The strength of Earth's magnetic field, as measured on the surface, is approximately \(6.0 \times 10^{-5} \mathrm{T}\) at the poles and $3.0 \times 10^{-5} \mathrm{T}$ at the equator. Suppose an alien from outer space were at the North Pole with a single loop of wire of the same circumference as his space helmet. The diameter of his helmet is \(20.0 \mathrm{cm} .\) The space invader wishes to cancel Earth's magnetic field at his location. (a) What is the current required to produce a magnetic ficld (due to the current alone) at the center of his loop of the same size as that of Earth's field at the North Pole? (b) In what direction does the current circulate in the loop, CW or CCW, as viewed from above, if it is to cancel Earth's field?

A single loop of wire has a diameter of 20.0 cm. The Earth's magnetic field at the North Pole is \(6.0 \times 10^{-5}\,\mathrm{T}\)

First, we need to find the radius of the loop. Since the diameter is 20.0 cm, the radius \(r\) is: \(r = \frac{d}{2} = \frac{20.0 \, \mathrm{cm}}{2} = 10.0 \, \mathrm{cm} = 0.1 \, \mathrm{m}\) Now, we can find the circumference \(C\): \(C = 2\pi r = 2\pi (0.1\,\mathrm{m})= 0.2\pi \, \mathrm{m}\)

We will use Ampere's Law to calculate the magnetic field produced by the loop at its center. \(B_\text{loop}=\frac{\mu_0 I N}{2r}\) Since we only have a single loop, \(N = 1\). We have the radius and Earth's magnetic field but we need to calculate the current \(I\). We want the magnetic field produced by the loop to be equal to Earth's magnetic field at the North Pole: \(B_\text{loop} = B_\text{Earth} = 6.0 \times 10^{-5}\, \mathrm{T}\) Now, we can rearrange the equation and solve for \(I\): \(I = \frac{B_\text{Earth} \cdot 2r}{\mu_0 N} \)

Now, we can use the given values to calculate the current needed. Since we want to cancel the Earth's magnetic field, the magnetic field produced by the loop should be equal to Earth's magnetic field. The permeability of free space is \(\mu_0 = 4\pi\times10^{-7}\,\mathrm{T\,m/A}\) \(I = \frac{(6.0 \times 10^{-5}\, \mathrm{T}) \cdot (2\cdot 0.1 \, \mathrm{m})}{4\pi\times10^{-7}\,\mathrm{T\,m/A}}\) \(I ≈ 9.55 \, \mathrm{A}\) The space invader will need a current of approximately 9.55 A to produce a magnetic field equal to Earth's magnetic field at the North Pole.

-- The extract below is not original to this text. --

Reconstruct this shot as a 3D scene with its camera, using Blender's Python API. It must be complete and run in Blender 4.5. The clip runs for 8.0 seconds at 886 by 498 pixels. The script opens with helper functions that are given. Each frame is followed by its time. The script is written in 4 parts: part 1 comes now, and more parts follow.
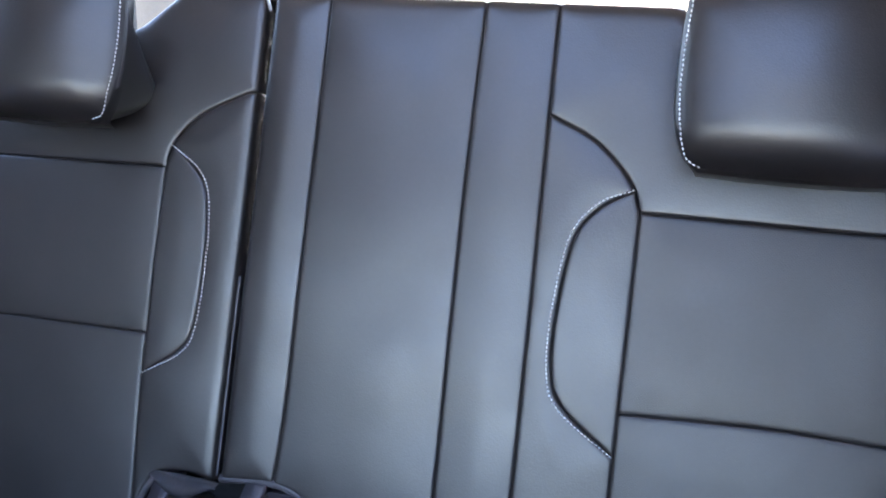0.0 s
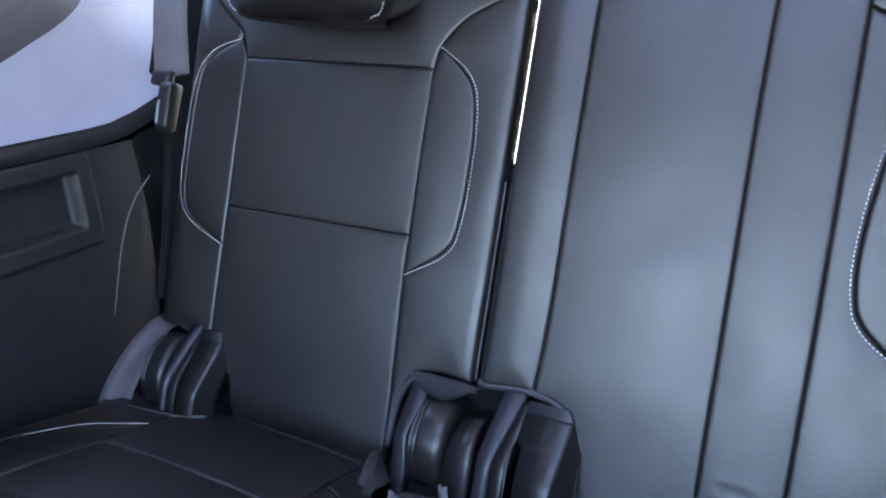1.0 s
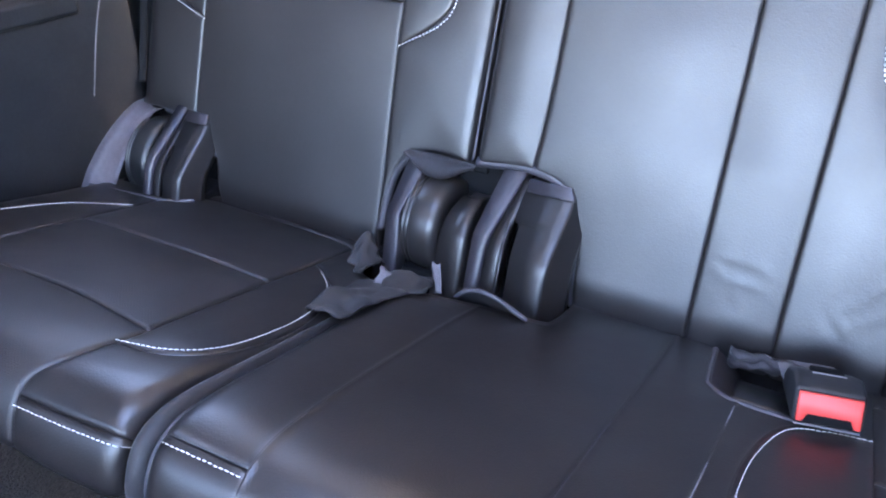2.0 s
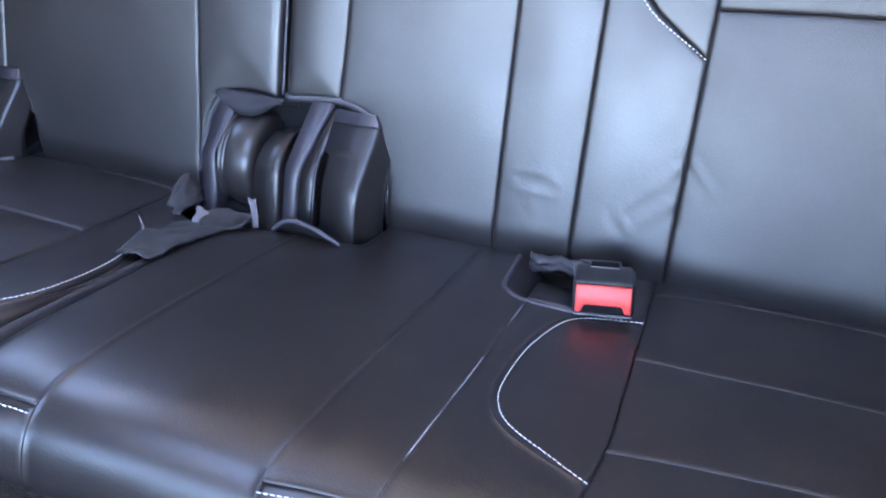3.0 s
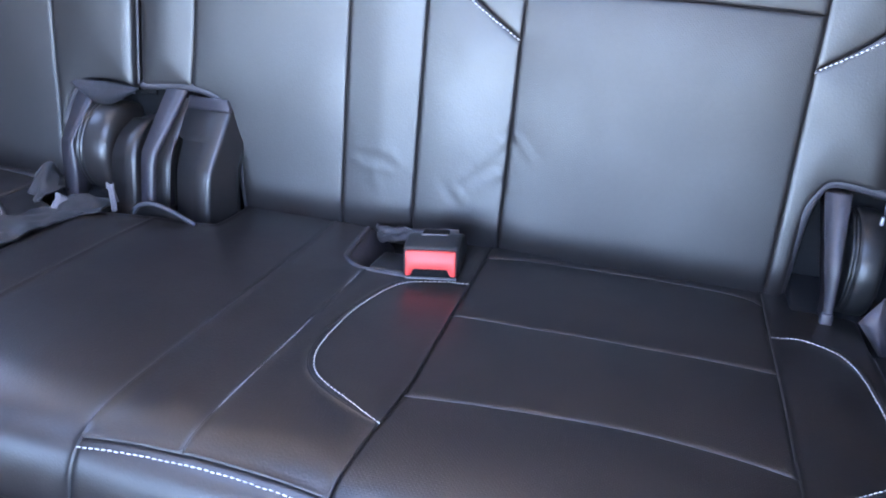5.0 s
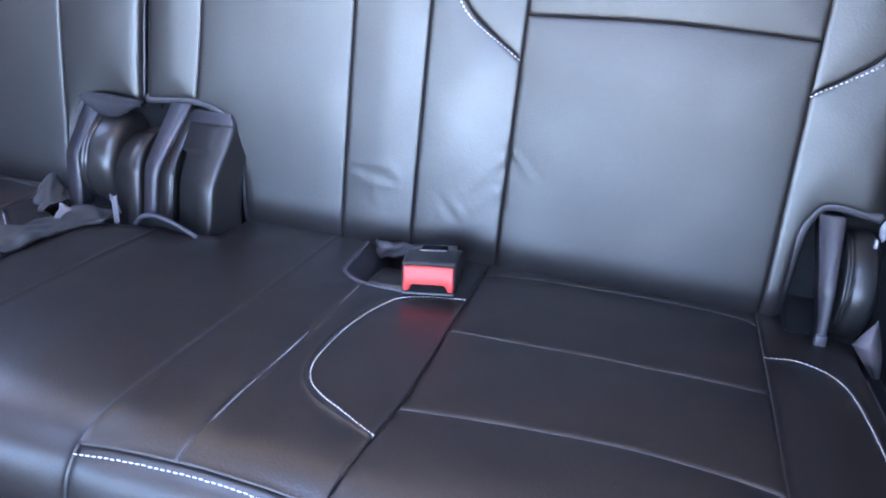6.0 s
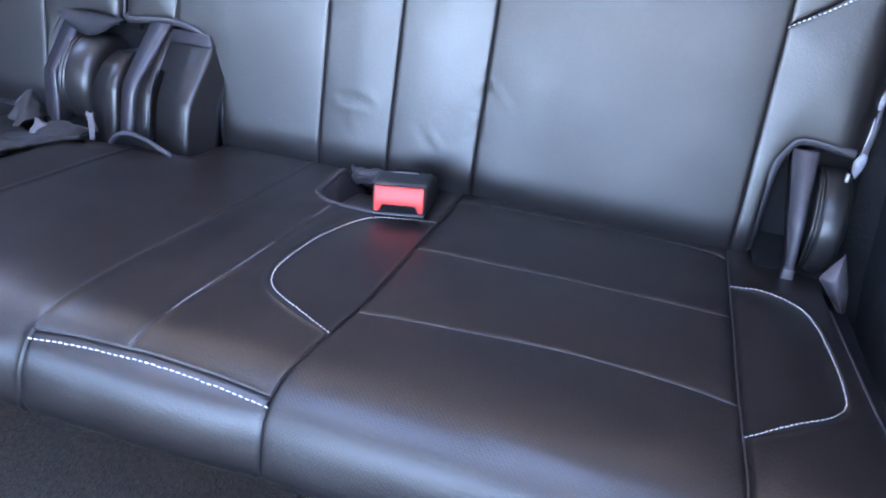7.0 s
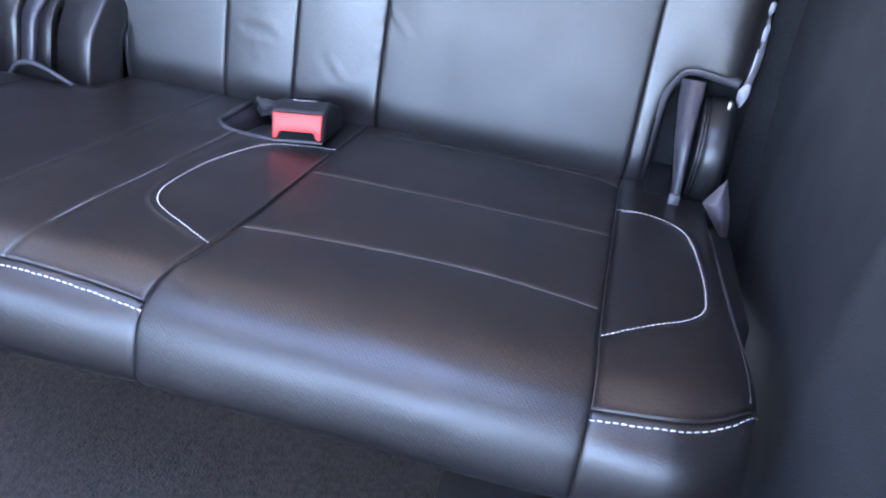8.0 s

Now, we need to find the direction of the current in the loop to cancel the Earth's magnetic field at the North Pole. According to the right-hand rule, if the thumb points in the direction of the magnetic field, the fingers will curl in the direction of the current. At the north pole, the Earth's magnetic field is vertically downward. To produce an opposite magnetic field, the invader must induce a current that produces an upward magnetic field. If we follow the right-hand rule, the circulation of the current in the loop will be counterclockwise (CCW) when viewed from above. In conclusion, a) The current required to cancel Earth's magnetic field at the alien's location is approximately 9.55 A. b) The current should circulate in the counterclockwise (CCW) direction when viewed from above to cancel Earth's magnetic field.